Considering the number of times I’ve been through the death/post-death/death-anniversary ceremonies over the last three odd years it’s quite surprising that I haven’t really blogged about it. Maybe I considered the topic to be way to personal to blog about. Maybe I was so busy fighting relatives that I didn’t have the opportunity to observe things.
So most of the time during the death ceremony was spent with me shifting my sacred thread from left to right, and back, and back. The basic idea is that for all death-related stuff, one is supposed to wear the thread from right shoulder to left waist (it’s normally worn from left shoulder to right waist). But then, considering that it’s a religious ceremony, large portions are also spent praying, and when you are praying to the gods, you are supposed to wear the thread the right way.

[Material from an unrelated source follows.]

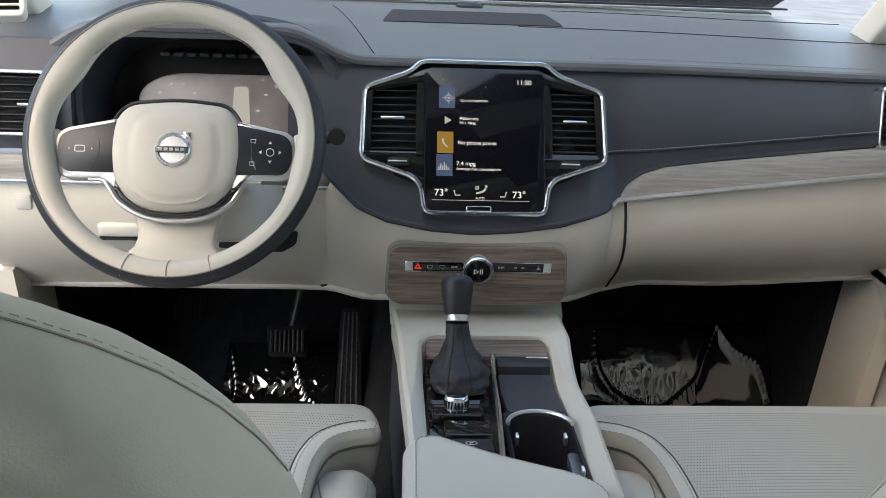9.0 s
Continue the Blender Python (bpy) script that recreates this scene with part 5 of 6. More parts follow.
def dashboard():
    dash = thing("dashboard", (0, 0.95, 0.4), "charcoal over pale leather dashboard with grey wood strips", "dashboard")
    bm = sheet(lambda u, v: dash_face_point(-0.26 + 0.98 * u, v), 160, 14, (0, 0.012, 0.0))
    face = part("upper_face", bm, CHARCOAL, dash, "charcoal leather face")
    # rolled lip below the face
    lip = [dash_face_point(-0.26 + 0.98 * k / 160, 0) + Vector((0, 0.003, 0)) for k in range(161)]
    part("face_lip", tube(lip, 0.0045, 8), CHARCOAL, face)
    share = lambda x: (0.653 + 0.100 * (x - 0.197) - table(x, LIP)[1]) / (0.766 - table(x, LIP)[1])
    seam = [dash_face_point(x, share(x)) + Vector((0, -0.0006, 0.0004)) for x in [0.19 + 0.52 * k / 50 for k in range(51)]]
    part("seam", tube(seam, 0.0010, 4), BLACK_DULL, face)
    part("stitching", dashes([p + Vector((0, -0.0012, 0.004)) for p in seam], 0.0006, 0.004, 0.002, (0, 0, 0)), GREY_PRINT, face, "grey stitching")

    # top pad with rolled front edge
    def top(u, v):
        x = -0.72 + 1.44 * u
        rise = 0.040 * step(-0.16, -0.27, x) * step(-0.62, -0.52, x) * step(0.32, 0.0, v)
        y = 0.826 + 0.66 * v - 0.02 * rise / 0.04
        z = 0.772 - 0.006 * step(0.2, 0.7, x) + 0.030 * math.sin(math.pi * min(1, v * 1.1)) * 0.8 + 0.022 * v + rise
        return Vector((x, y, z))
    bm = sheet(top, 80, 26, (0, 0.006, -0.02))
    pad = part("top_pad", bm, DASHTOP, dash, "charcoal top pad, lightened for reflected sky")
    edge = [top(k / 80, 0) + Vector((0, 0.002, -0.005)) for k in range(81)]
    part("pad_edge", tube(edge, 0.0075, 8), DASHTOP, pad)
    lines = bmesh.new()
    for v0, a, b in ((0.035, 0.62, 1.0),):
        dashes([top(a + (b - a) * k / 60, v0) + Vector((0, 0, 0.0006)) for k in range(61)], 0.0006, 0.005, 0.003, bm=lines)
    part("stitching", lines, GREY_PRINT, pad, "grey stitching")
    for v0, a, b in ((0.285, 0.56, 1.0), (0.57, 0.62, 1.0)):
        part("seam", tube([top(a + (b - a) * k / 60, v0 - 0.03 * k / 60) + Vector((0, 0, 0.0003)) for k in range(61)], 0.0009, 4), BLACK_DULL, pad)
    tube_line = [top(0.40 - 0.06 * k / 10, 0.02 + 0.5 * k / 10) + Vector((0, 0, 0.0004)) for k in range(11)]
    part("seam", tube(tube_line, 0.001, 4), BLACK_DULL, pad)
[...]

And then these two kinds keep alternating, so you spend a lot of time just doing that! To aid this and to save time, the upper cloth is tied around the tummy (like an auxiliary dhoti) rather than over the shoulders. And by the end of every such ceremony, you would have figured out when you’ll have to switch the orientation of the thread.
Then during the annual death ceremonies, there are two brahmins who help in officiating. Apparently there’s something special about these brahmins. Once, a couple of years back, one of these guys failed to turn up on time because of which the entire ceremony was getting delayed, and I hinted to an uncle that since he too is a brahmin he should deputise. And then this uncle (a rather religious character) gave me a long lecture about the processes and sacrifices that these “special” brahmins (who are paid a pittance – their daily rate is about half of what an average junior skilled worker (carpenter, painter, etc) makes) have to go through to allow them to perform their duty.

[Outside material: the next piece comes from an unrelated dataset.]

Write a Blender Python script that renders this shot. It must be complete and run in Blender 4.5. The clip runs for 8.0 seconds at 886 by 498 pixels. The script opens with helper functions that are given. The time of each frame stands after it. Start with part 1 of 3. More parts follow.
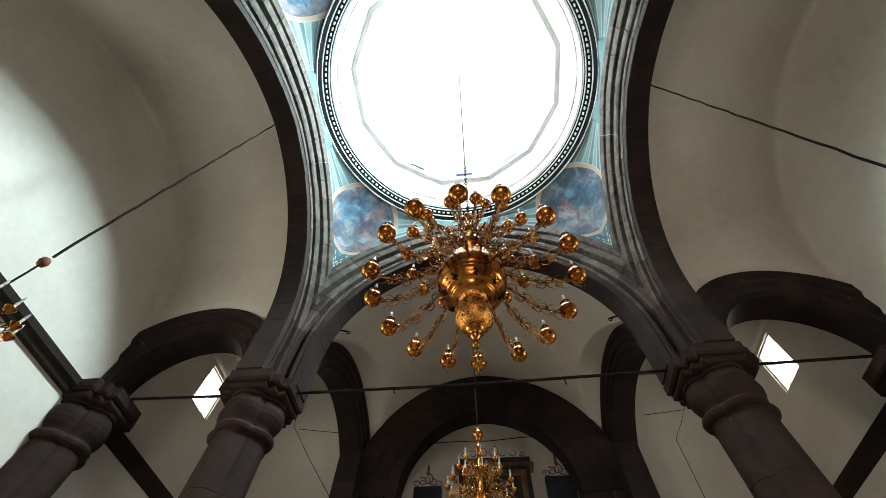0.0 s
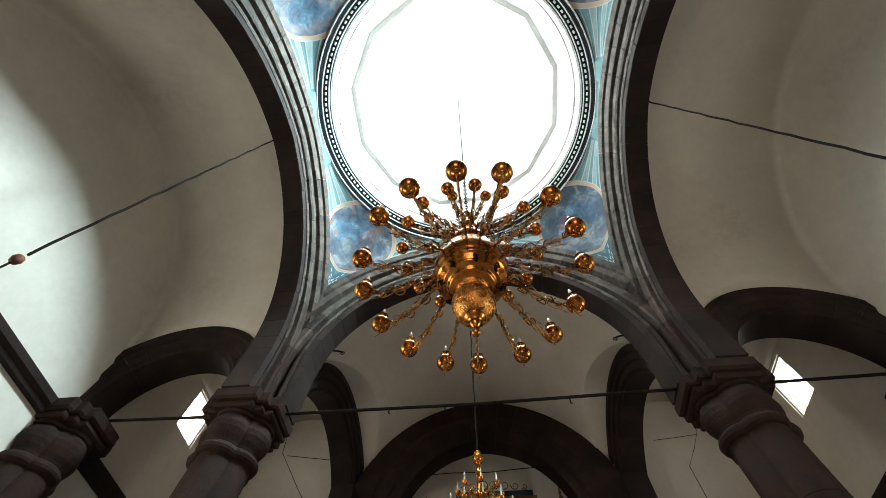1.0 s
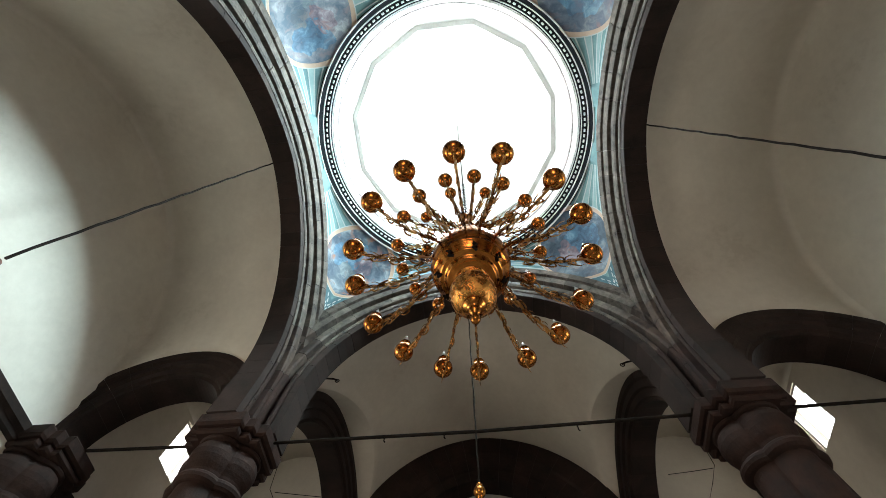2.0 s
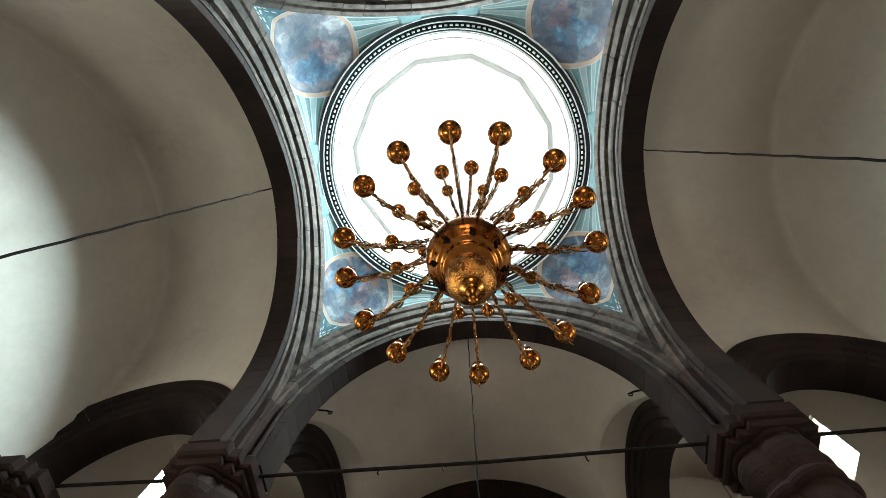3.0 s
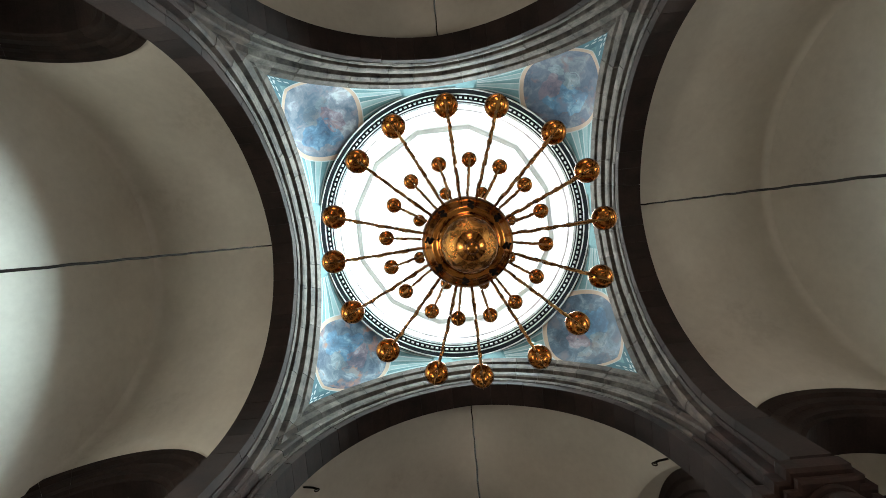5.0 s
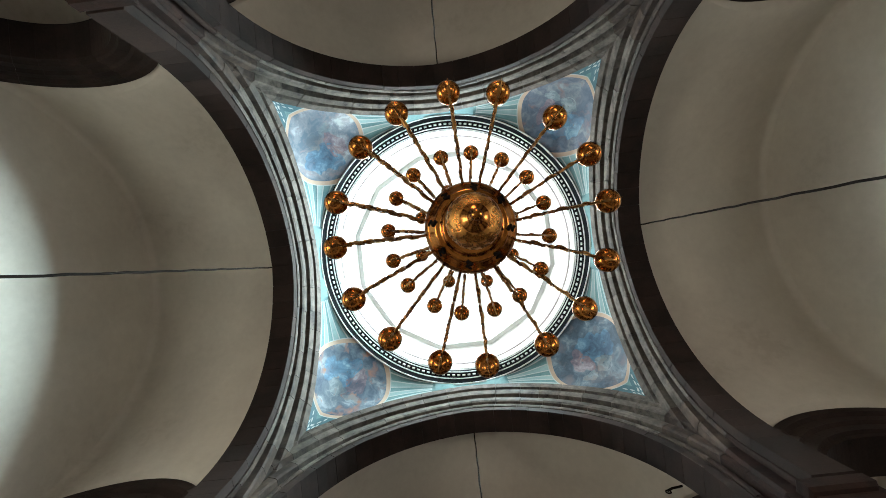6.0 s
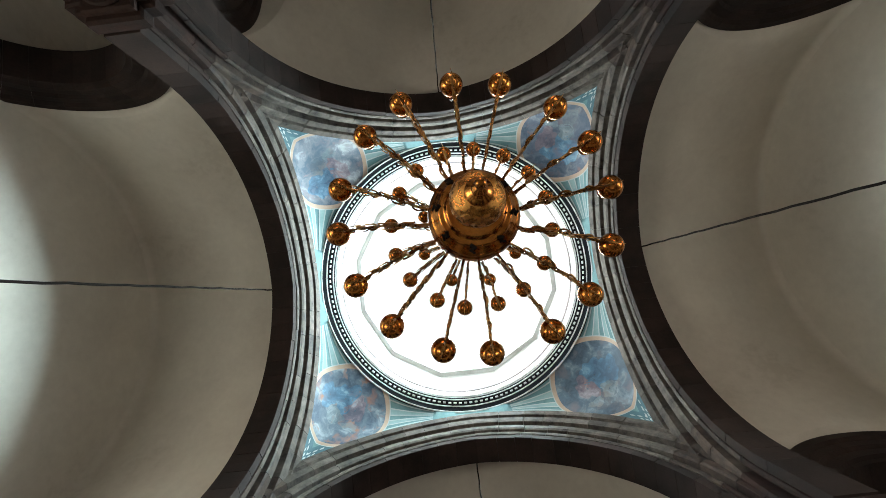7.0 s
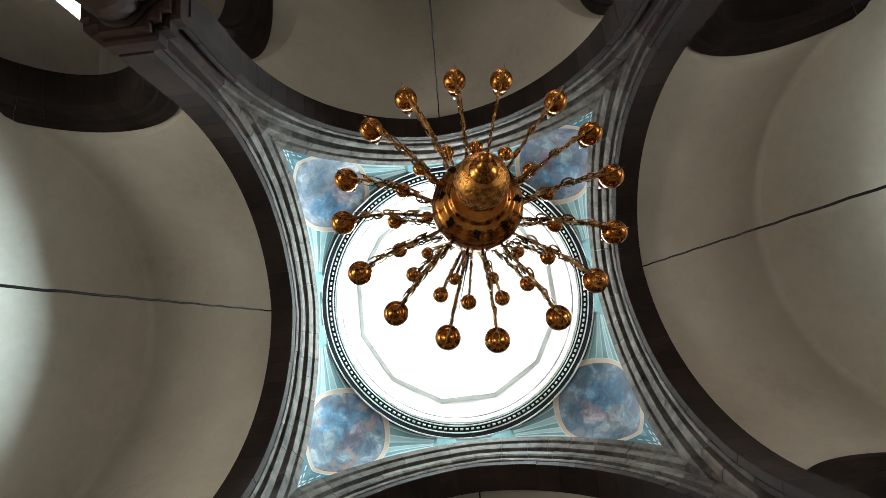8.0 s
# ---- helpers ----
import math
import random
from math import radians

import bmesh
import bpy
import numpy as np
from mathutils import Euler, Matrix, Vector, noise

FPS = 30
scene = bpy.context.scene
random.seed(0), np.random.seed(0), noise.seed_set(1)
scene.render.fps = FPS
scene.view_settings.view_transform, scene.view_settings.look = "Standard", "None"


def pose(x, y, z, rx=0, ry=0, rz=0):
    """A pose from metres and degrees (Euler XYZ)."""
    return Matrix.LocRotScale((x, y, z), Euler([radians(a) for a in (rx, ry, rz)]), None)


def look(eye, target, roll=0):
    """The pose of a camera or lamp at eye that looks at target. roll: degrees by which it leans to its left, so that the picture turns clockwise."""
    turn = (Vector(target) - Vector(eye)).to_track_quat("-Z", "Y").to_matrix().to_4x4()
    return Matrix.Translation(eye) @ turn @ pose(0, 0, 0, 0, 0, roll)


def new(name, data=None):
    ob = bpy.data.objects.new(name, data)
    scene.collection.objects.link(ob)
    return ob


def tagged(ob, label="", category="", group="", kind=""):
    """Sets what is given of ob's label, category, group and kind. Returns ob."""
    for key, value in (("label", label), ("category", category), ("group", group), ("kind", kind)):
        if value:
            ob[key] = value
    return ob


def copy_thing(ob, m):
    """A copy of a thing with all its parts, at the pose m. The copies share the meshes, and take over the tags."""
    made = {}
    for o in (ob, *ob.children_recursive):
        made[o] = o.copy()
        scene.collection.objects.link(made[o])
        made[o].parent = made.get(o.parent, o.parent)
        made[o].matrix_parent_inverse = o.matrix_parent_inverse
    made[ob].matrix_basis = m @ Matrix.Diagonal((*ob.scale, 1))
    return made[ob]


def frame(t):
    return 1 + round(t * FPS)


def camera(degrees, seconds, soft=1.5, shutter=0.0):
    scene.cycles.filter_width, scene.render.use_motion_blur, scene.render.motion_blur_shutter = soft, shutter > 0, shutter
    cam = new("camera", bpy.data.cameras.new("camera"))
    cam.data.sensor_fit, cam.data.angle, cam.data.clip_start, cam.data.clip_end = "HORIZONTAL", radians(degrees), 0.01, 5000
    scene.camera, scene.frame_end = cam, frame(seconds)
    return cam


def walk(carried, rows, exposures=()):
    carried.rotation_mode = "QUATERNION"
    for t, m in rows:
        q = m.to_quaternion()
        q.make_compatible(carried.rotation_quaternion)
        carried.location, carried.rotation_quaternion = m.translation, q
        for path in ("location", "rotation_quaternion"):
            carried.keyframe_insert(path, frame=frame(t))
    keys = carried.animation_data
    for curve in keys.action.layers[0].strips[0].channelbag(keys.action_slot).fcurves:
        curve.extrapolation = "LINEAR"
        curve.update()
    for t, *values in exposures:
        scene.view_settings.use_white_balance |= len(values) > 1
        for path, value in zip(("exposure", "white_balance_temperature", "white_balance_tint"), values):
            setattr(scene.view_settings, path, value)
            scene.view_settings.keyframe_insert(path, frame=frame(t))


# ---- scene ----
cam = camera(95.1, 8.0, soft=0.72)
# seconds, eye, target, roll
ROWS = [
    (0.0, (0.149, -1.848, 1.748), (-0.002, -0.865, 3.483), 3.1),
    (0.5, (0.135, -1.632, 1.777), (-0.008, -0.707, 3.545), 3.3),
    (1.0, (0.121, -1.428, 1.796), (-0.014, -0.577, 3.601), 3.5),
    (1.5, (0.111, -1.231, 1.822), (-0.018, -0.463, 3.664), 4.0),
    (3.0, (0.09, -0.644, 1.899), (-0.015, -0.141, 3.832), 6.1),
    (3.5, (0.083, -0.461, 1.925), (-0.013, -0.07, 3.884), 8.1),
    (4.0, (0.073, -0.286, 1.946), (-0.015, 0.0, 3.923), 11.3),
    (4.5, (0.063, -0.106, 1.972), (-0.017, 0.083, 3.961), 17.0),
    (6.0, (-0.011, 0.368, 2.022), (-0.065, 0.302, 4.02), 134.1),
    (6.5, (-0.035, 0.523, 2.042), (-0.081, 0.375, 4.036), 156.2),
    (7.0, (-0.065, 0.668, 2.055), (-0.101, 0.433, 4.041), 164.6),
    (7.5, (-0.107, 0.814, 2.063), (-0.129, 0.495, 4.038), 169.1),
    (8.0, (-0.126, 0.937, 2.085), (-0.142, 0.55, 4.047), 170.8),
]
walk(cam, [(t, look(eye, target, roll)) for t, eye, target, roll in ROWS], exposures=[(0.0, -0.58), (3.0, -0.64), (4.5, -0.69), (8.0, -0.70)])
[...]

Now, it is as if one of these brahmins plays god and the other plays the devil (something of the sort). The “god” is always addressed with the thread in the normal position while the “devil” is addressed with the thread from right shoulder to left waist. The “god” is worshipped with rice, while the “devil” is worshipped with black sesame seeds. It seems as if the devil is somehow supposed to represent some kind of companion of the people in the afterlife – in whose memory the ceremonies are being performed.

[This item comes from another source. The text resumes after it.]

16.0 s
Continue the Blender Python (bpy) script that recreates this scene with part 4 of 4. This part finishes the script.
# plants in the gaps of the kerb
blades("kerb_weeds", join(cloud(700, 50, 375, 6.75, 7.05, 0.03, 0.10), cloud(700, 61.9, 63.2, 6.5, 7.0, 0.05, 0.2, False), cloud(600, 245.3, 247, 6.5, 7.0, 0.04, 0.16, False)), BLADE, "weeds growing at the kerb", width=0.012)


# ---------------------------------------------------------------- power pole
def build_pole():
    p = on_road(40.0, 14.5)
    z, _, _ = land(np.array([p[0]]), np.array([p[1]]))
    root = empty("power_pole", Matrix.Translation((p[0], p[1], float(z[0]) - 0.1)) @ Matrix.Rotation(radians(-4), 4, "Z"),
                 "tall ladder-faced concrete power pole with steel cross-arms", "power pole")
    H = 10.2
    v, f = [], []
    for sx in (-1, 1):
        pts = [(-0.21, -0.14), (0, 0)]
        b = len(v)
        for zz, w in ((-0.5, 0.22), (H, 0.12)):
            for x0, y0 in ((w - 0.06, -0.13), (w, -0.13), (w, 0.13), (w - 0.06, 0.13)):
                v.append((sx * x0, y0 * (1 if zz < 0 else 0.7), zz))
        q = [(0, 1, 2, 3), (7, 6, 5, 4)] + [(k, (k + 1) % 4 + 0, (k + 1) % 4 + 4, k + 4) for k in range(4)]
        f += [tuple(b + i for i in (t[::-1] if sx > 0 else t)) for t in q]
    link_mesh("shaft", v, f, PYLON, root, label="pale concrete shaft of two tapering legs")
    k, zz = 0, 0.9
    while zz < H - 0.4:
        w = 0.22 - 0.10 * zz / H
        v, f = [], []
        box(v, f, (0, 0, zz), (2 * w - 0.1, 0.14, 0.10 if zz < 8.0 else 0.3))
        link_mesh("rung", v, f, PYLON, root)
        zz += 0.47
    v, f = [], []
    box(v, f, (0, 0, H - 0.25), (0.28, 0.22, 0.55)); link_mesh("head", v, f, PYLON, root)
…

This time we had struck a package deal (inclusive of all ceremonies, offerings, gifts, lunch, consumables, etc.) but on earlier occasions we were plagued by the priests trying to blackmail us by demanding that we give them expensive gifts, over and above the fees that we had agreed upon. And then once, by drawing upon a clever analogy, I managed to convince one of them that the gifts that I’d given earlier were like advance payment for services and that I’d pay only the balance. Unfortunately some relatives ridiculed me for fighting with the priest and made me pay him the full amount (yeah it was my money. none of these relatives coughed up a naya paisa)
The ceremonies are in general disgusting affairs and the only way to go through them is to just go through the processes. Sometimes, thinking about what kind of a blog post to write on the process can help take your mind away from random wanderings.
3 thoughts on “Death Ceremonies”
I agree. When my father passed away in Dec, I experienced all these emotions first hand – When my “faith/religion” made it harder to get over the loss than easing the passage. I was not as observant as you were, in making these observations but I remember being distinctly bugged by the random nature of the rituals, and more so by the greedy priests….
dude you still wear that thread? kinda strange
I think there is a degree of masochism associated with these ceremonies, with a good reason.
Some arbit thoughts on why these ceremonies are designed to be unpleasant –
I remember you theorising about Dowry as the net price paid by the father to the groom for taking the girl off his hands. Similarly, a son is supposed to pay back his debt to his parents (for having fed him for 20 odd years) by funding their old age. If his parents die early, Hinduism views this as a lucky break for the son! It is the equivalent of parents writing off the son’s debt. The Death ceremony is one way of making the son pay for his stroke of “luck” atleast once a year by tolerating the unpleasantness of the whole procedure.
The more I think of it, Hinduism seems to be the most worldly and materialistic of all religions.